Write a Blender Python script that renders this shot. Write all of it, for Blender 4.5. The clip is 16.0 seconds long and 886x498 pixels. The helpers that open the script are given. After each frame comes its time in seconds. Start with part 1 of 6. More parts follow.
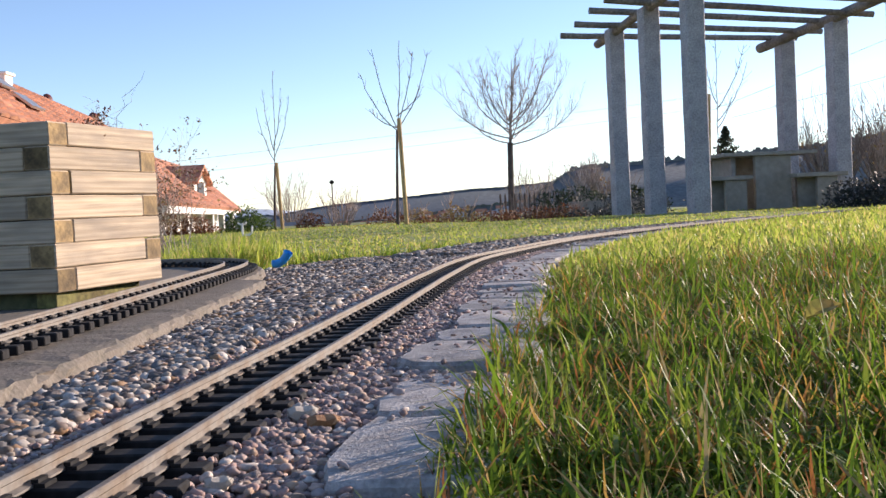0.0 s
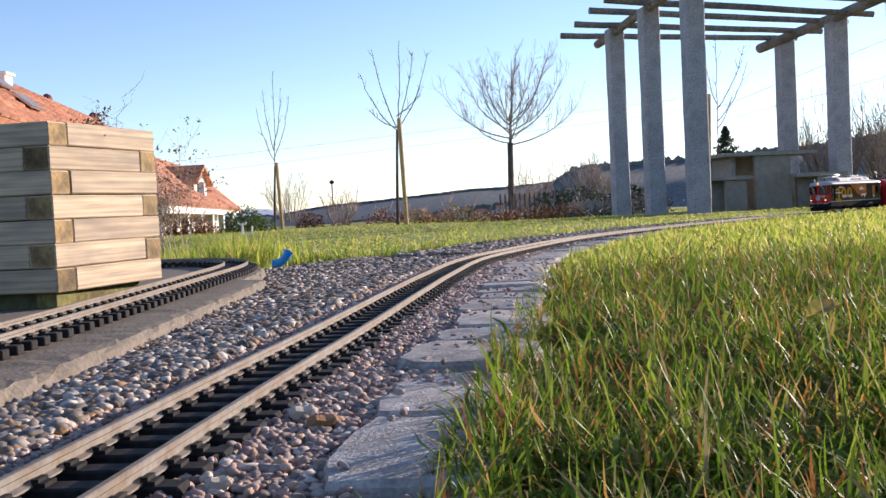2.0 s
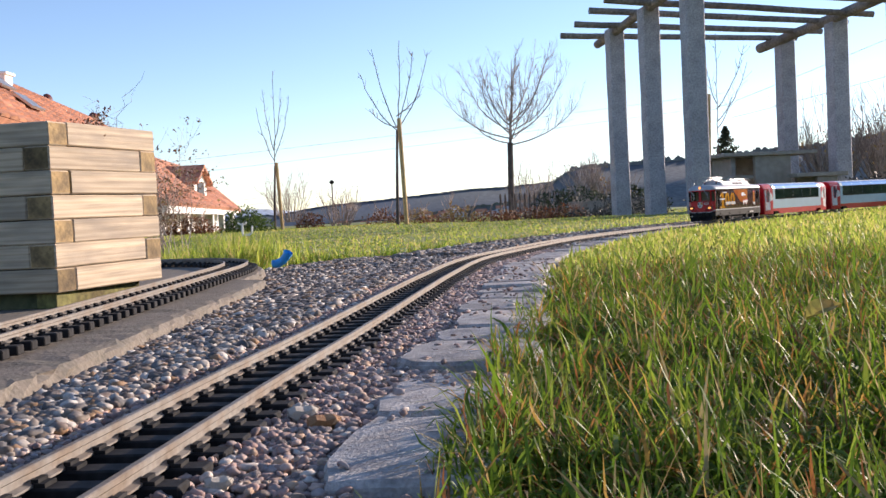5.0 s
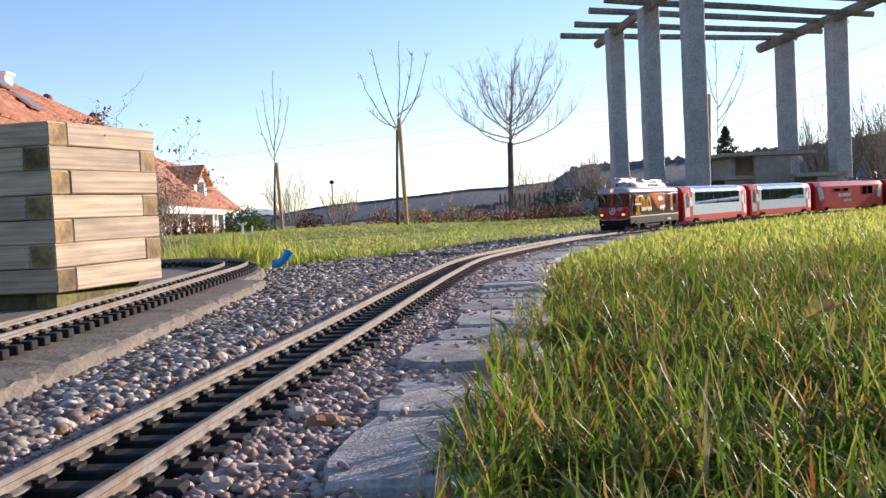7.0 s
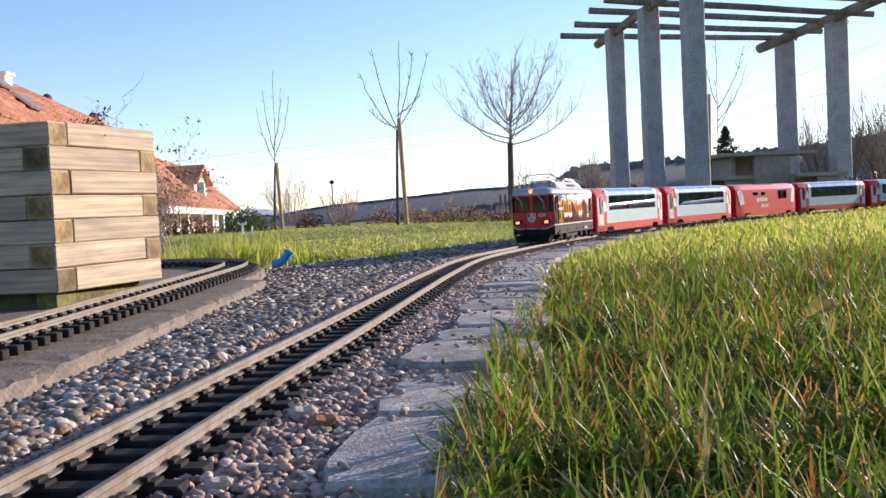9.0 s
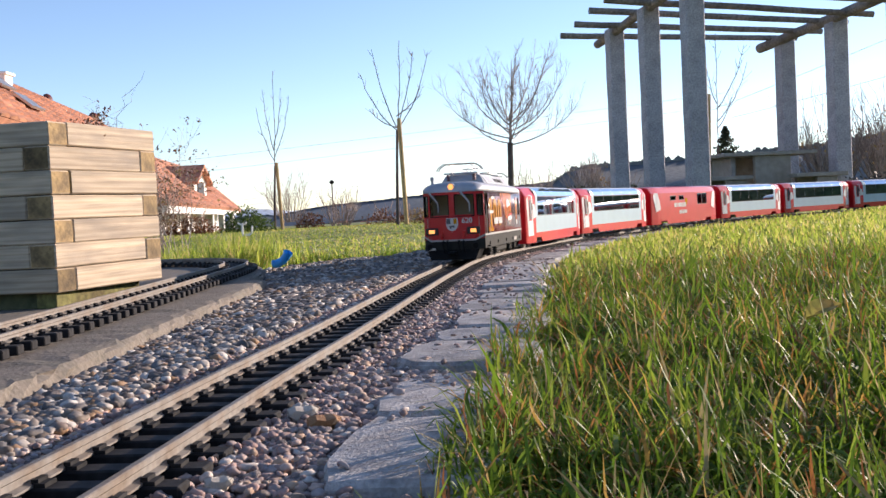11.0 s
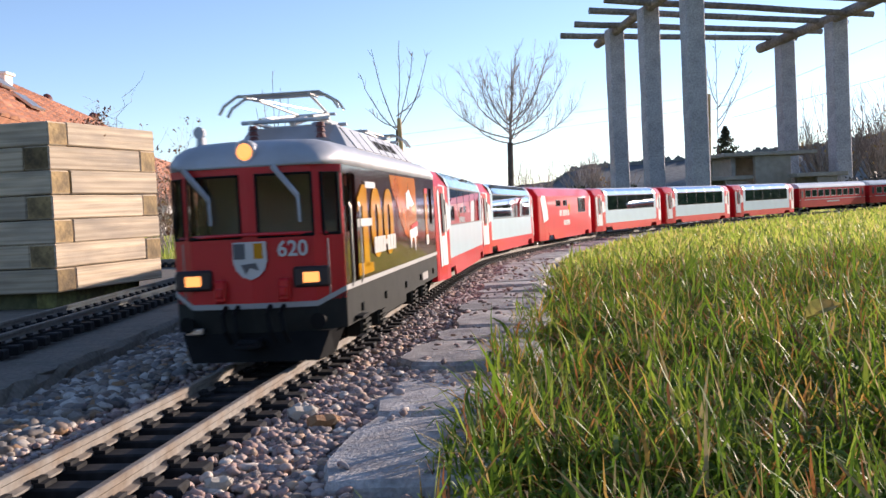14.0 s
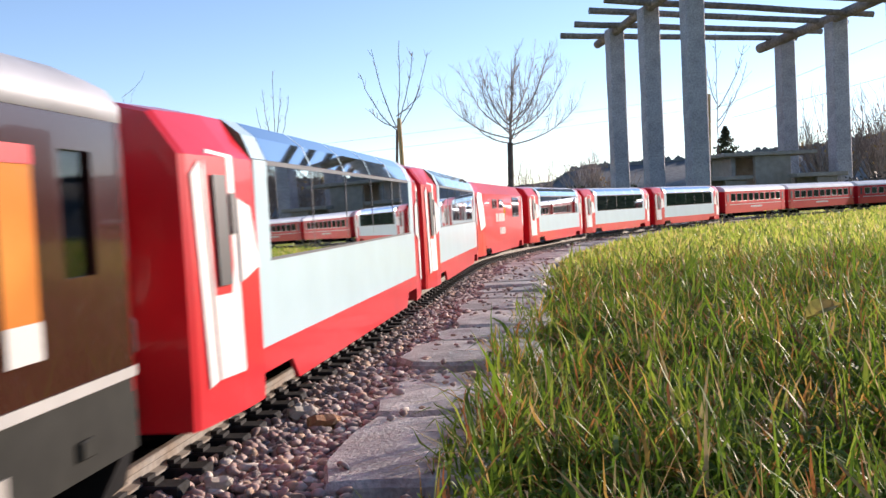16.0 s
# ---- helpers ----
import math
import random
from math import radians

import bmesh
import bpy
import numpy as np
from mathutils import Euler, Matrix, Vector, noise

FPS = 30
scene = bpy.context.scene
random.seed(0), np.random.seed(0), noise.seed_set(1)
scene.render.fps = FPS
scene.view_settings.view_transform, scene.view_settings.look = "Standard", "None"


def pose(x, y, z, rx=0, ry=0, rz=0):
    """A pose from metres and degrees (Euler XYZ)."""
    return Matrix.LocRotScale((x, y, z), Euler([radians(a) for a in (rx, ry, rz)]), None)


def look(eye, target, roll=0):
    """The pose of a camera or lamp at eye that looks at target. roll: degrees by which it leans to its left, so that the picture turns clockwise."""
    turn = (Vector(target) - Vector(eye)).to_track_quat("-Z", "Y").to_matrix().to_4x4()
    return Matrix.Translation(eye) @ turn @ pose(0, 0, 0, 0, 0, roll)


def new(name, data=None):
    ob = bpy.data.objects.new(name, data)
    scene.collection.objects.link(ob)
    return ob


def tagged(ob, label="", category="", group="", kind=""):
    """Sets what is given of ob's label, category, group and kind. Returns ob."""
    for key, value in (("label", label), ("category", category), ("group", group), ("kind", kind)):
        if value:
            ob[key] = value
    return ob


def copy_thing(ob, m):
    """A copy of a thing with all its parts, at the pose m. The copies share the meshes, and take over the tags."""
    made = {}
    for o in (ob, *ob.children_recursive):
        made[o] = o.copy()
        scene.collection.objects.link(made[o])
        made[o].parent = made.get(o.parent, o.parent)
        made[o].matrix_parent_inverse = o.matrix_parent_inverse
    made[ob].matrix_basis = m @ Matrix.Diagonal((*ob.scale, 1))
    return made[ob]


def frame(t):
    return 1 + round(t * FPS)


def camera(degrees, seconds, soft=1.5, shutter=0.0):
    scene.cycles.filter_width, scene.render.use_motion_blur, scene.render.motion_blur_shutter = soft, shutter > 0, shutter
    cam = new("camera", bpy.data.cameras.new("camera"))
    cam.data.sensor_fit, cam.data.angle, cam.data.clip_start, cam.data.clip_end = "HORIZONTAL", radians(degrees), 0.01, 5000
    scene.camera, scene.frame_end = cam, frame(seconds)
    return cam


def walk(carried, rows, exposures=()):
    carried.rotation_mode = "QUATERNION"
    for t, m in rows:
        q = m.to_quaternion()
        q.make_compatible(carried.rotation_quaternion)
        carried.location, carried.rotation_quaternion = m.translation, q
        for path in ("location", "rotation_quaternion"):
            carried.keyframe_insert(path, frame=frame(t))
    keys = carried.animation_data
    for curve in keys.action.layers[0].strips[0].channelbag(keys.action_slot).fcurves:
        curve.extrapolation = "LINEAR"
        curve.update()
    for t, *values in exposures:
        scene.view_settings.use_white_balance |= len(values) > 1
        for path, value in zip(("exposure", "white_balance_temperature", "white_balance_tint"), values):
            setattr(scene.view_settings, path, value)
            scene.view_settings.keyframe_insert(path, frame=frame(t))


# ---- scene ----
========================================
Your answer should consist only of the lines from the one with "keys = carried.animation_data" through the end of the data above, reproduced exactly.

*FULL RESPONSE*:
    keys = carried.animation_data
    for curve in keys.action.layers[0].strips[0].channelbag(keys.action_slot).fcurves:
        curve.extrapolation = "LINEAR"
        curve.update()
    for t, *values in exposures:
        scene.view_settings.use_white_balance |= len(values) > 1
        for path, value in zip(("exposure", "white_balance_temperature", "white_balance_tint"), values):
            setattr(scene.view_settings, path, value)
            scene.view_settings.keyframe_insert(path, frame=frame(t))


# ---- scene ----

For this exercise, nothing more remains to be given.